Dalla spaccatura tra i militari al ruolo delle potenze straniere. Le tensioni tra esercito e forze paramilitari esplose nei giorni scorsi rappresentano la punta dell’iceberg di uno stallo generale che impedisce la stabilità della nazione
Il Sudan sembra essere lontanissimo da una parvenza di stabilità, tanto auspicata dalla comunità internazionale e dagli attori stranieri in causa nel processo di pacificazione della nazione. Una stabilità che è parsa a più riprese vicina, ma che inesorabilmente ripiombava nel caos con proteste, manifestazioni e violenze contro civili e organizzazioni per la democrazia, sullo sfondo della diatriba cruciale sviluppatasi negli ultimi mesi: quella tra il capo delle forze armate, il Generale Abdel Fattah al-Burhan e il responsabile del gruppo paramilitare delle Forze di Supporto Rapido, RSF, il Generale Mohammed Hamdan Dagalo.
Lo scontro tra l’esercito e i paramilitari per il controllo del Sudan rappresenta un nuovo apice di violenza: secondo Sudan Doctors’ Syndicate, sarebbero almeno 97 le persone inermi uccise tra sabato e domenica, centinaia i feriti. Numerosi i combattenti che, secondo il gruppo, avrebbero perso la vita, con le accuse di inizio dell’attacco che si rimpallano tra le forze vicine ad al-Burhan e quelle in supporto a Dagalo. Ci sarebbero contatti tra i due che, come dichiarato da Volker Perthers, inviato delle Nazioni Unite per il Sudan, nel tardo pomeriggio di ieri avrebbero concordato per una pausa dei combattimenti di circa 4 ore per permettere il soccorso umanitario a chi in difficoltà.
Khartoum, ancora una volta, nella morsa della violenza e di un futuro incerto. Eppure, negli anni passati, la situazione sembrava volgere verso un percorso ben differente, col Paese cancellato dalla black list degli Stati Uniti di nazione sponsor del terrorismo con la cacciata di Omar al-Bashir. La fine della dittatura venne accolta positivamente dall’intera comunità internazionale, con gli Usa di Donald Trump molto attivi nell’aiutare Khartoum a superare il burrascoso passato. La nazione ha inoltre avviato il dialogo con Israele per il riconoscimento reciproco, una delle richieste imposte dall’allora amministrazione repubblicana a Washington per permettere l’arrivo degli aiuti economici.
La liquidità degli eventi non permette valutazioni positive, da analizzare anche nell’ottica della presenza delle forze straniere coinvolte.

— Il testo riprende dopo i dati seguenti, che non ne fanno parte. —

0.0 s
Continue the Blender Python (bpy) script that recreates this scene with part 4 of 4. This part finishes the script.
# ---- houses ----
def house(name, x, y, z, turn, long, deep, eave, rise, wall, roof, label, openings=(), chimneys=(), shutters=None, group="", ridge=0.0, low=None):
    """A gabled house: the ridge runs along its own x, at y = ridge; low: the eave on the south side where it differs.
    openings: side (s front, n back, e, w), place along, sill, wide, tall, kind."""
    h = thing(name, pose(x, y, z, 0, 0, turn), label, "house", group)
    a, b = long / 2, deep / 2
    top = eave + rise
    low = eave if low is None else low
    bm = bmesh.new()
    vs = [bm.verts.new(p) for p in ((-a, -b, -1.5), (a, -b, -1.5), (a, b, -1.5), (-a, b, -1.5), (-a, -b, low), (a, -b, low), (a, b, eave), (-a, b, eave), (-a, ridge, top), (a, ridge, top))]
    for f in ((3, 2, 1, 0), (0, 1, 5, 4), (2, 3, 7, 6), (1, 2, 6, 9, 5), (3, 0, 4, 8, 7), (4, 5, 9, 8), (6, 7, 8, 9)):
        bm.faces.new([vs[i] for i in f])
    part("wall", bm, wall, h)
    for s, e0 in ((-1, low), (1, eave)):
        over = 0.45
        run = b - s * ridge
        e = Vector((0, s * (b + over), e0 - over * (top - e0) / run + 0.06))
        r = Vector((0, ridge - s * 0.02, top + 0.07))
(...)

Non solo Usa e Israele, infatti, sono protagonisti delle vicende politiche nel Paese arabo-africano; anche la Russia, che storicamente ha mantenuto rapporti con la nazione specie nel periodo di al-Bashir, procede verso tentativi di riallaccio stretto dei rapporti con i decisori a Khartoum. Recentemente, come raccontato da eastwest, la giunta militare ha dato il via libera all’accordo di 25 anni con Mosca — sottoscritto ai tempi dell’ex dittatore — per la costruzione di una base navale della Federazione nel Mar Rosso, a Port Sudan.
Parliamo di un tratto di mare strategico per il commercio internazionale, dove passa il 30% del traffico container mondiale, che potenzialmente proietta la forza russa verso l’Oceano Indiano. In cambio, il Sudan riceverà armi e munizioni belliche, mentre la Russia potrà inviare 300 militari, mantenere simultaneamente fino a 4 navi, compresa una a propulsione nucleare, e stabilizzarsi per un periodo di 25 anni. Se le parti non solleveranno obiezioni, l’agreement si prolungherà di altri 10 anni.
Da segnalare anche il ruolo di Egitto, Arabia Saudita e Emirati Arabi Uniti nella stabilità del Sudan. Proprio nei giorni degli ultimi scontri, truppe egiziane che regolarmente svolgono esercitazioni con i colleghi sudanesi si trovavano in una base militare nel Paese. I paramilitari hanno affermato che il personale del Cairo sarebbe stato rimpatriato immediatamente. Sia al-Burhan che Dagalo intrattengono rapporti con i leader sauditi ed emiratini, tanto che elementi del gruppo paramilitare hanno partecipato alla guerra civile in Yemen sul fronte opposto ai filo-iraniani, ovvero con la coalizione guidata da Riad. Quella del Sudan è una storia insanguinata dal forte sapore geopolitico, anch’essa specchio della modifica dello status quo a livello internazionale.